I will make two reverse round appliqués, one for each side of the bag.
Use a service dish or a stencil to trace a circle around each fish printing.
Add 1/2 ” (.07 cm) seam allowance around the traced circle.
In my case I had to protect the fish prints since I used acrylic paint instead of fabric paint. I choose to Apply iron-on vinyl over the fish prints. I know that the finish would be shiny and I thought that it would look as if the fish were in water….. please bare with me ; )
Be careful when you apply your iron-on vinyl. (As you see on the above image left image) My iron became too hot when I applied the film on my second piece and the vinyl stretched out a little near the end.
Find the center of each bag, decide the level where you want to place the fabric appliqué. Trace a circle using the same stencil you use to trace around the fish printings. (On dark fabric you can use a regular white gel pen to draw your line).
Cut out the circle from the bag carefully following your traced line.
Place the fish print inside the bag under the cut out circle. Secure the fabric appliqué in place using permanent washable fabric glue (optional, but I did not want to use pins and make holes in the vinyl).
Use a paint brush to apply the glue making sure that the glue wont extend outside the line traced on the appliqué. The glue will hold everything in place until we can secure it with machine stitches.
I sew a simple zigzag stitch around the edge of the cut out. The crepe back satin polyester fabric does not fray and the appliqué is secured with a coat of vinyl. I didn’t need to use a thigh and narrow satin stitch.

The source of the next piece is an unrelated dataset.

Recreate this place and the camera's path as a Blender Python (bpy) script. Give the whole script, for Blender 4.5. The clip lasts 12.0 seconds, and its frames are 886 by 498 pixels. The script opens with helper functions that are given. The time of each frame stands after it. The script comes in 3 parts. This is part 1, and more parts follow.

I also added a straight machine stitch close to the edge of the cotton fabric. The glue really made it easy to sew the reverse appliqué and the cut out circle kept it’s shape.
I followed the direction on the pattern Simplicity 1750 to assemble the grocery bag.
And here is my romantic keepsake memory bag.
I really enjoyed experimenting with nature printing and I hope that this tutorial will inspire you to try your own fabric printing. Myself, I think that I will make cushions cover decorated with fish printings of Sparky for the cottage.